Baht Erases Losses as Thailand Rules Out Use of Capital Controls

Thailand’s baht erased earlier losses after the central bank said it isn’t considering imposing capital controls. Government bonds declined.

Increased overseas investment by local companies and private machinery imports have provided “counter-capital inflows,” Bank of Thailand Deputy Governor Pongpen Ruengvirayudh said today in an interview in Bangkok, adding that a stronger baht is not always a “bad thing.” The currency fell as much as 0.4 percent earlier amid speculation local importers will increase dollar purchases to take advantage of the baht’s rally to a five-week high yesterday.

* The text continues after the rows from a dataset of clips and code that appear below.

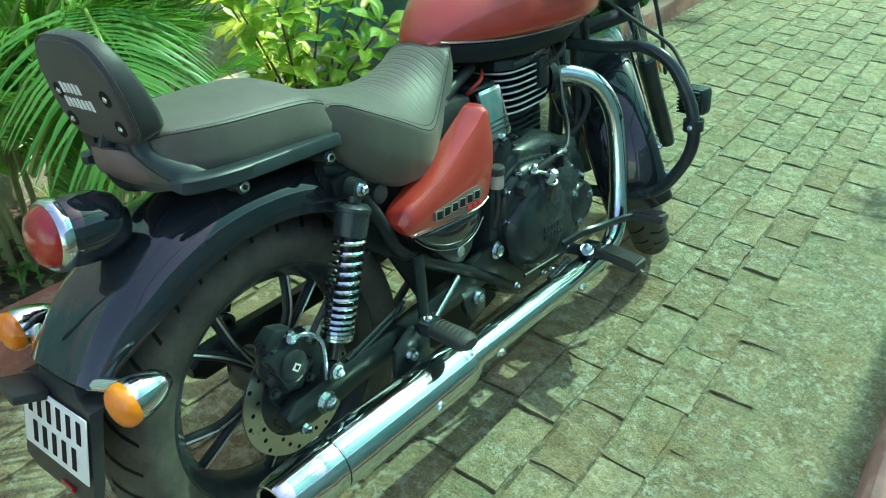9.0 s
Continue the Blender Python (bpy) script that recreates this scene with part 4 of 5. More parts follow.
part("lower_plate", slab([(0.395, 0.330), (0.45, 0.322), (0.478, 0.300), (0.475, 0.252), (0.428, 0.244), (0.41, 0.275)], "x", 0.138, 0.154, 0.004), "black", bike)
for d in (0.0, 0.012):
    part("torque_rod", rod((0.142, 0.075, 0.339 + d), (0.142, 0.235, 0.377 + d), 0.0038, 8), "black", bike)
# sheet added to give the open gap behind the frame its shaded dark
part("inner_shield", slab([(0.24, 0.50), (0.27, 0.56), (0.50, 0.56), (0.57, 0.40), (0.60, 0.20), (0.46, 0.165), (0.34, 0.20), (0.335, 0.33)], "x", 0.080, 0.092, 0.004), "matt", bike, "added matt black sheet that darkens the gap behind the frame")

# shocks
def shock(s):
    top, foot = Vector((s * 0.150, 0.145, 0.655)), Vector((s * 0.150, 0.033, 0.360))
    m = along(foot, top)
    h = (top - foot).length
    body = part("shock_absorber", lathe([(0, 0.02), (0.010, 0.02), (0.010, 0.05), (0.022, 0.052), (0.022, 0.058), (0.013, 0.06), (0.013, h * 0.76)], 20, m), "black", bike, "black twin shock absorber with a chrome spring")
    part("shock_cover", lathe([(0.026, h * 0.745), (0.0295, h * 0.75), (0.0295, h * 0.875), (0.0310, h * 0.88), (0.0310, h * 0.90), (0.024, h * 0.918), (0.012, h * 0.925), (0.012, h * 0.96), (0, h * 0.96)], 24, m), "black", body, "satin black spring cover")
    part("damper_rod", rod(m @ Vector((0, 0, 0.055)), m @ Vector((0, 0, h * 0.76)), 0.006), "chrome", body)
    pts, turns = [], 14
    for k in range(turns * 14 + 1):
        f = k / (turns * 14)
        z = 0.058 + (h * 0.75 - 0.058) * (f ** 1.45)
        pts.append(m @ Vector((0.0260 * math.cos(2 * math.pi * turns * f), 0.0260 * math.sin(2 * math.pi * turns * f), z)))
    part("spring", tube(pts, 0.0041, 6, 0), "chrome", body, "chrome coil spring")
    for q in (top, foot):
        part("shock_eye", lathe([(0.008, -0.012), (0.017, -0.012), (0.017, 0.012), (0.008, 0.012), (0.008, -0.012)], 18, Matrix.Translation(q) @ ACROSS), "black", body)
        part("shock_bolt", bolt(q + Vector((s * 0.012, 0, 0)), (s, 0, 0), 0.009, 0.011), "steel", body)


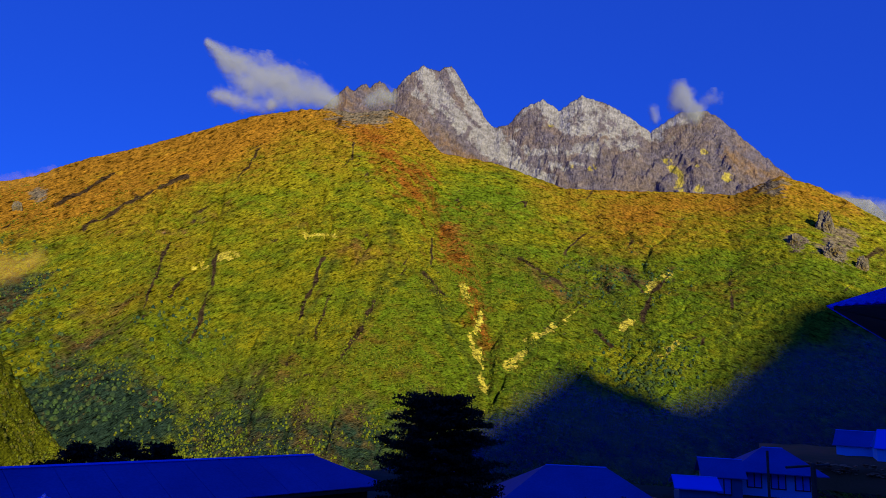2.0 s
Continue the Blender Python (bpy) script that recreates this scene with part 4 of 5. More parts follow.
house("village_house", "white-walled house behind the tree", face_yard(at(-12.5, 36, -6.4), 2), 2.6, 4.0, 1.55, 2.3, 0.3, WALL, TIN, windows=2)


def pole(b, d, z0, z1, r=0.06, bar=0.0):
    p = empty("pole", Matrix.Translation(at(b, d, z0)), "plain dark wooden pole by the field", "pole")
    part("shaft", tube(bmesh.new(), (0, 0, -0.5), (0, 0, z1 - z0), r, r * 0.8, 8), DARK_WOOD, p)
    if bar:
        part("crossbar", tube(bmesh.new(), (-bar, 0, z1 - z0 - 0.12), (bar * 1.5, bar * 0.8, z1 - z0 - 0.12), r * 0.4, sides=6), DARK_WOOD, p)


pole(-47.3, 24, -3.4, 0.05, 0.09, 1.0)
pole(-44.4, 26, -3.6, 0.20, 0.05)

# stones, rubble banks and a field below the lodge
def rock(seed, size):
    r = random.Random(seed)
    bm = bmesh.new()
    bmesh.ops.create_icosphere(bm, subdivisions=1, radius=0.5)
    for v in bm.verts:
        v.co = Vector((v.co.x * size[0], v.co.y * size[1], v.co.z * size[2])) * r.uniform(0.8, 1.2)
    return bm


rock_meshes = []
for k in range(8):
    bm = rock(k, (1.0, 0.7, 0.55))
    me = bpy.data.meshes.new("stone")
    bm.to_mesh(me)
    bm.free()
    me.materials.append(STONE)
    rock_meshes.append(me)


def stones_along(name, label, pts, height, count, size, seed, cat="wall"):
    """A dry-stone wall: single stones stacked along a line."""
    w = empty(name, None, label, cat)
    r = random.Random(seed)
    pts = [Vector(p) for p in pts]
    for k in range(count):
        s = r.random() * (len(pts) - 1)
        i = min(int(s), len(pts) - 2)
        p = pts[i].lerp(pts[i + 1], s - i)
        ob = new("stone", r.choice(rock_meshes))
        ob.parent = w
        q = size * r.uniform(0.6, 1.5)
        ob.matrix_world = Matrix.Translation((p.x + r.uniform(-0.15, 0.15), p.y + r.uniform(-0.15, 0.15), p.z + r.random() * height)) @ Matrix.LocRotScale(None, Euler((r.uniform(-0.2, 0.2), r.uniform(-0.2, 0.2), r.uniform(0, 6.3))), (q * 1.5, q * 1.2, q * 0.6))
    return w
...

The baht was unchanged from yesterday at 29.73 per dollar as of 3:51 p.m. in Bangkok, according to data compiled by Bloomberg. One-month implied volatility, a measure of expected moves in the exchange rate used to price options, dropped four basis points, or 0.04 percentage point, to 5.16 percent.

“Comments suggesting gains in the baht may be tolerated will help encourage more inflows,” said Koji Fukaya, chief executive officer and currency strategist of FPG Securities Co. in Tokyo. “Thailand’s economy is relatively stronger and the baht may continue to see appreciation pressure.”

Shipments from abroad jumped 41 percent in January, while exports rose 16 percent, resulting in a trade deficit of $5.5 billion, according to the latest official figures.

The yield on Thailand’s 3.625 percent government notes due June 2023 rose two basis points to 3.66 percent, the highest level since Feb. 4, data compiled by Bloomberg show.